Legal

OUTA reminds SANRAL on Ownership

SANRAL is not part of the private sector but a wholly-owned arm of government. This reminder came from citizens’ rights group OUTA, whose chairman, Wayne Duvenage, said: “When it suits SANRAL for the purposes of ensuring it can collect revenue, it emphasises its government role. Advertisements for e-tolling have used the words ‘government’ and ‘SANRAL’ interchangeably,” he continued. “This is entirely accurate: SANRAL is whollyowned by government and board members are appointed by the Minister of Transport,” he added. “But when SANRAL defends its conduct, it takes on the posture of a free market enterprise under attack,” he added.

He referred to a recent press statement in which SANRAL referred to itself as a ‘legitimate enterprise’ in an attempt to portray OUTA’s rejection of e-tolling as a rejection of free enterprise. “It is common cause that SANRAL is a legitimate enterprise – that goes without saying,” Duvenage agreed. “However it is also a 100% state-owned arm of government and its business success depends on legislation, not on free market principles,” he added. He rejected SANRAL’s references to its products and ‘customers’, and said the roads agency had neither of those things. “Step behind SANRAL’s PR doublespeak and one finds a de facto state-owned national roads monopoly using e-tolling to extract money from captive road users who have no alternative but to travel on the roads it controls,” he said.

Duvenage said OUTA viewed the privatisation of core state functions such as urban freeway infrastructure development as damaging to the economy. “The cost of using government infrastructure immediately rises by 14% if citizens are billed by a governmentowned company like SANRAL instead of directly by government itself, because the ‘private company’ has to charge VAT,” he explained. “In the case of e-tolling, this VAT burden is levied on top of the exorbitant and unnecessary collection fees that make e-tolling an irrational choice to begin with,” he added.

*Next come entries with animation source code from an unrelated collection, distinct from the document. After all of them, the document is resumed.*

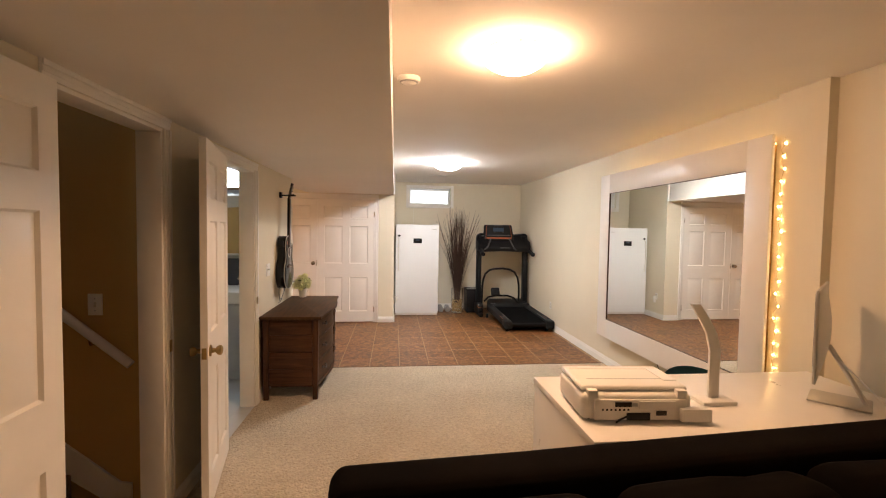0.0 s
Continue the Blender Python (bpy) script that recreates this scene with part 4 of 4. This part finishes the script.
def printer(x, y, z):
    ob = thing("printer", (x, y, z), "white multifunction inkjet printer seen from its back on the desk", "printer")
    m = Matrix.Translation((x, y, z)) @ Matrix.Rotation(radians(-4), 4, "Z")
    def pp(name, b, mat, lab="", par=None):
        return part(name, moved(b, m), mat, par or ob, lab)
    w, d = 0.235, 0.16
    pp("body", box(-w, -d, 0.008, w, d, 0.118, 0.022, 4), M_PLASTIC)
    pp("lid", box(-w + 0.004, -d + 0.03, 0.1185, w - 0.004, d - 0.004, 0.142, 0.012, 3), M_PLASTIC, "flat scanner lid")
    pp("lid_groove", box(-w + 0.06, -0.04, 0.1422, w - 0.07, -0.034, 0.1428), M_GREY)
    bk = pp("rear_panel", box(-w + 0.05, -d - 0.010, 0.012, w - 0.03, -d + 0.002, 0.098, 0.004), M_PLASTIC)
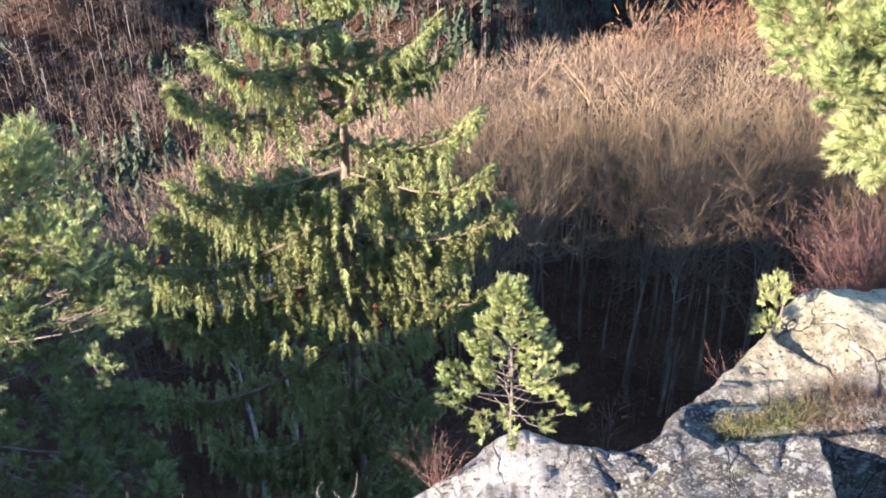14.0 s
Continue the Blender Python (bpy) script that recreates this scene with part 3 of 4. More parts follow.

OUTA also welcomes the announced postponement of the Transport Bill hearings and trusts that this additional time might be well used by the authorities to reconsider the eToll strategy with a view to finding a more rational and acceptable solution. OUTA has always maintained that this current plan to eToll Gauteng’s freeways is not in the best interests of society at large. “There is a rising tide of dissent against this eToll plan and society’s resistance and rejection thereof will have large and serious inentended consequences if the ill-concieved plan is forced into being” says Duvenage.